He dominated the room and the event despite the fact that he can no longer speak and can barely wave when acknowledged.
That heavenly body that made him perhaps, the greatest athlete in history is bent and stooped now, Parkinson's disease will do that,but somehow, the magic of Muhammad Ali shines through.
He was guest of honor at the American Ireland Fund dinner in New York last night, a daring change from the usual recipients of such awards.
He's Irish too and as his wife Lonnie Ali related, he remembers with intense pride the extraordinary reception in 2007 when he visited Ennis, the town in County Clare where his great grandfather Abe Grady left for Kentucky in 1860.
He later married a freed slave and their granddaughter Odessa Lee Grady Clay gave birth to Cassius Clay in 1942.
Incredible to think that just a few miles away another Irishman, Fulmouth Kearney left for America in the 1850s and he would become an ancestor of another towering African American figure, Barack Obama.
Obama, Ali and Martin Luther King are arguably the three most important Black leaders of the last century. Two of the three have some Irish roots as well
When it comes to Ali even the most august of figures becomes kids again. Irish Prime Minister Enda Kenny reeled off almost every fighter that Ali faced and confessed his life-long devotion to the champ.
I'm proud to note that it is another Irish man Dr. Pearse Lyons of Alltech, a global animal health company based in Kentucky, who has funded many of Ali's charitable ventures in the past number of years and has proven a true friend to him.

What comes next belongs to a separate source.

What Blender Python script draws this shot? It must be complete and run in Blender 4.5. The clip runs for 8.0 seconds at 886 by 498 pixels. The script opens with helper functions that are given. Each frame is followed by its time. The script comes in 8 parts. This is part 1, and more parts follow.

The other main honoree of the night, Coca-Cola senior executive Irial Finan, also fondly recalled his own Ali obsession and the incredible contribution he made to history.
It was as always, a wonderful night, a stunning $3 million was raised for charity and the 1,500 or so present came away well satisfied.
But Ali made the night special. When you are The Greatest, no one can top that.
Sick and ailing or not, it still holds true for Muhammad Ali.